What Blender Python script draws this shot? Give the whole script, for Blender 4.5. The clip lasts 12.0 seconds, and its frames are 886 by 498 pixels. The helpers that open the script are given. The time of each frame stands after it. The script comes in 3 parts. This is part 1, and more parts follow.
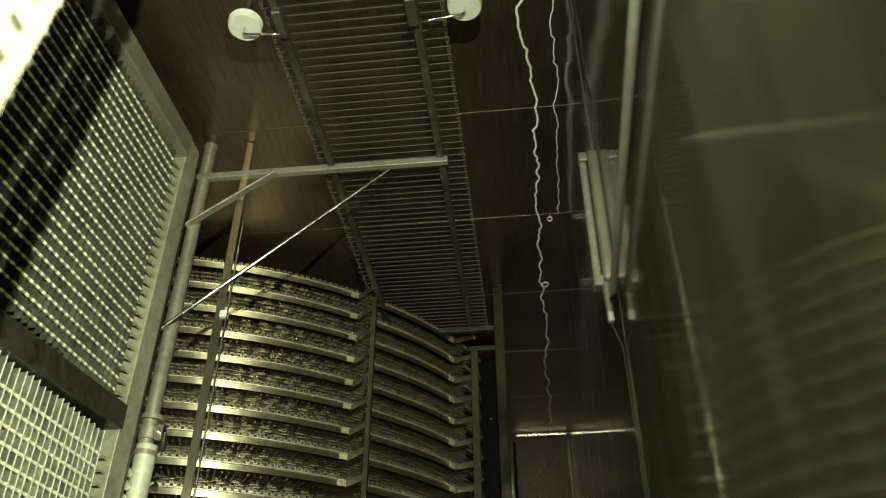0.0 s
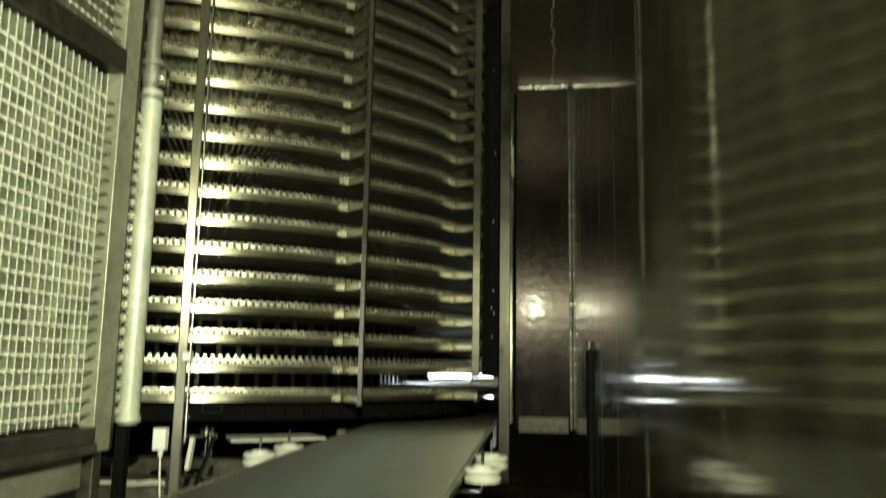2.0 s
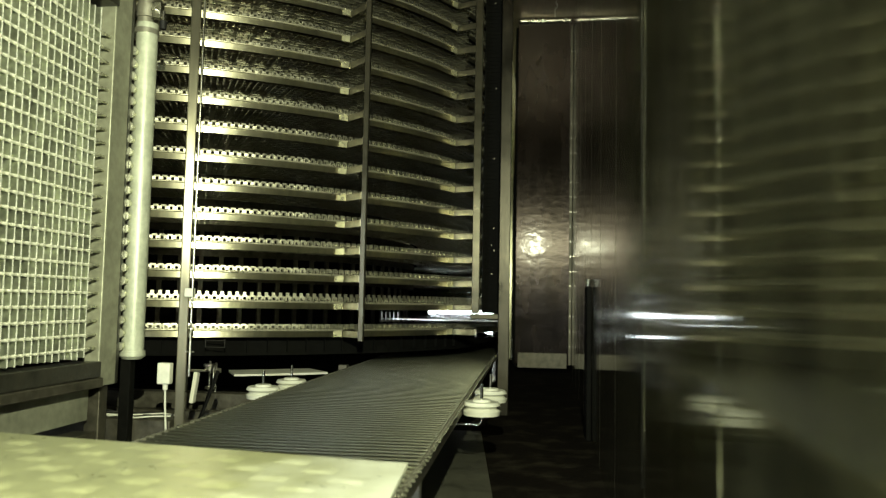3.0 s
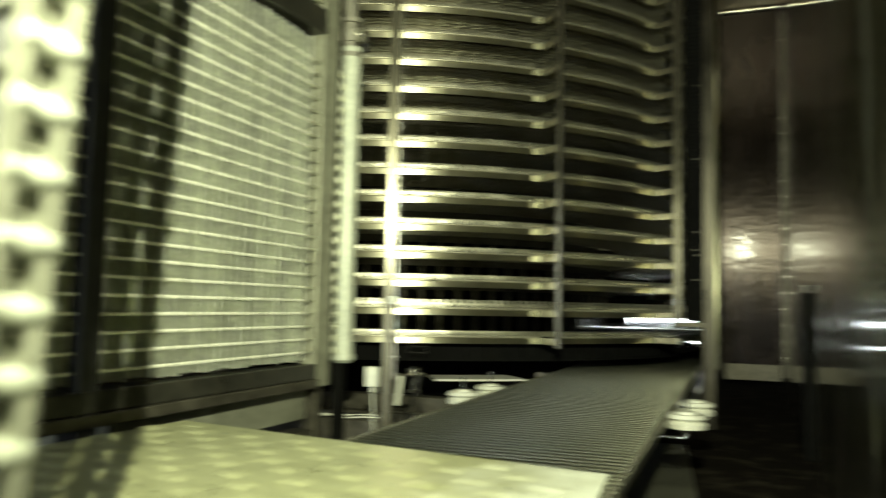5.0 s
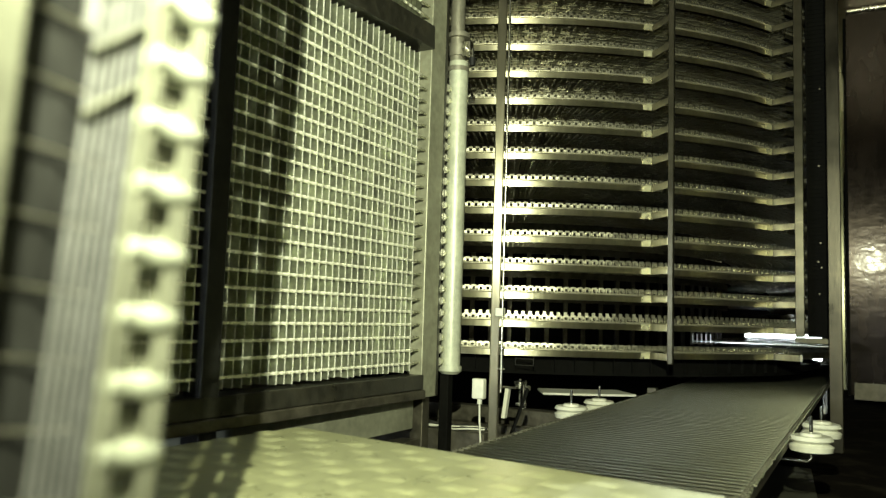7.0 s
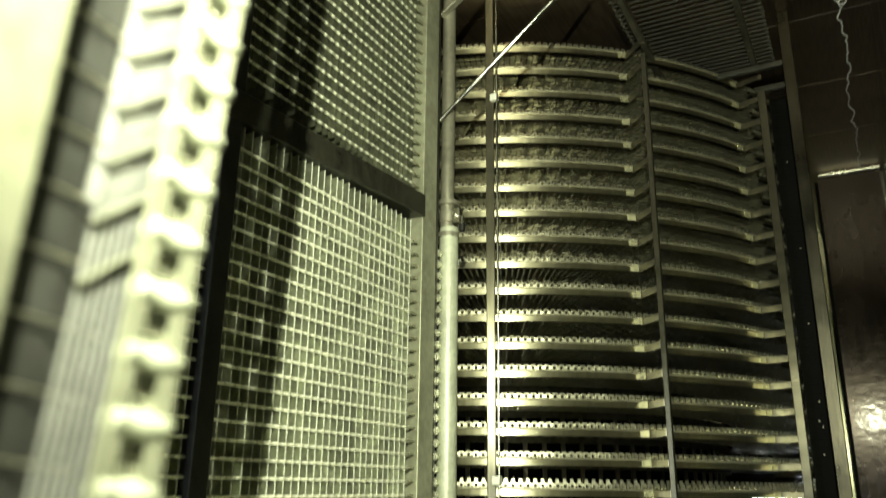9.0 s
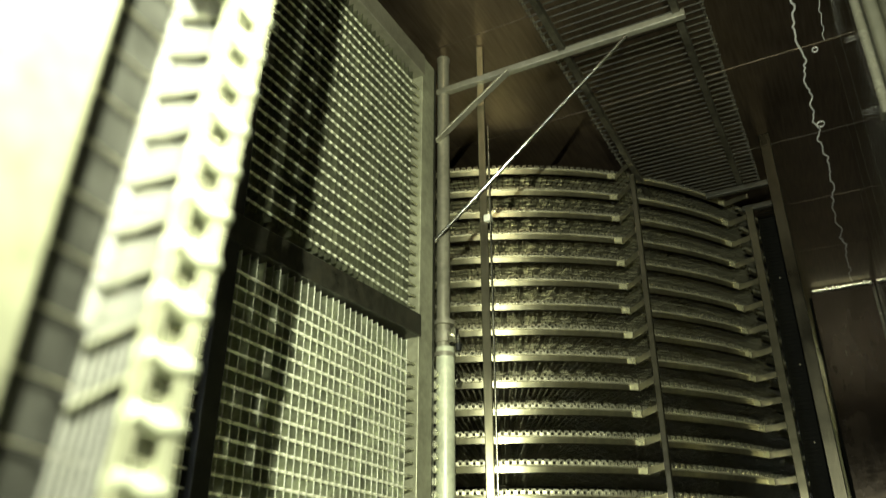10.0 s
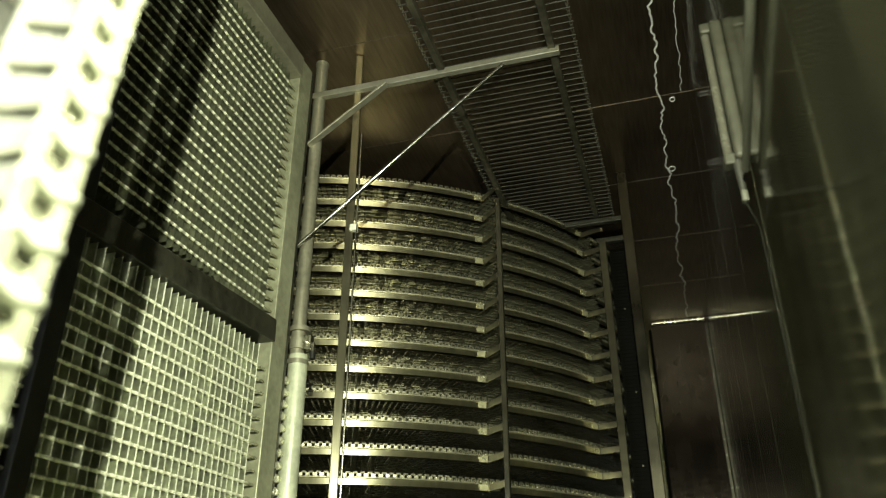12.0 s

→ What is needed
Copy the listing in full and without alteration, omitting every picture.

→ Output of the exercise
What Blender Python script draws this shot? Give the whole script, for Blender 4.5. The clip lasts 12.0 seconds, and its frames are 886 by 498 pixels. The helpers that open the script are given. The time of each frame stands after it. The script comes in 3 parts. This is part 1, and more parts follow.
0.0 s
2.0 s
3.0 s
5.0 s
7.0 s
9.0 s
10.0 s
12.0 s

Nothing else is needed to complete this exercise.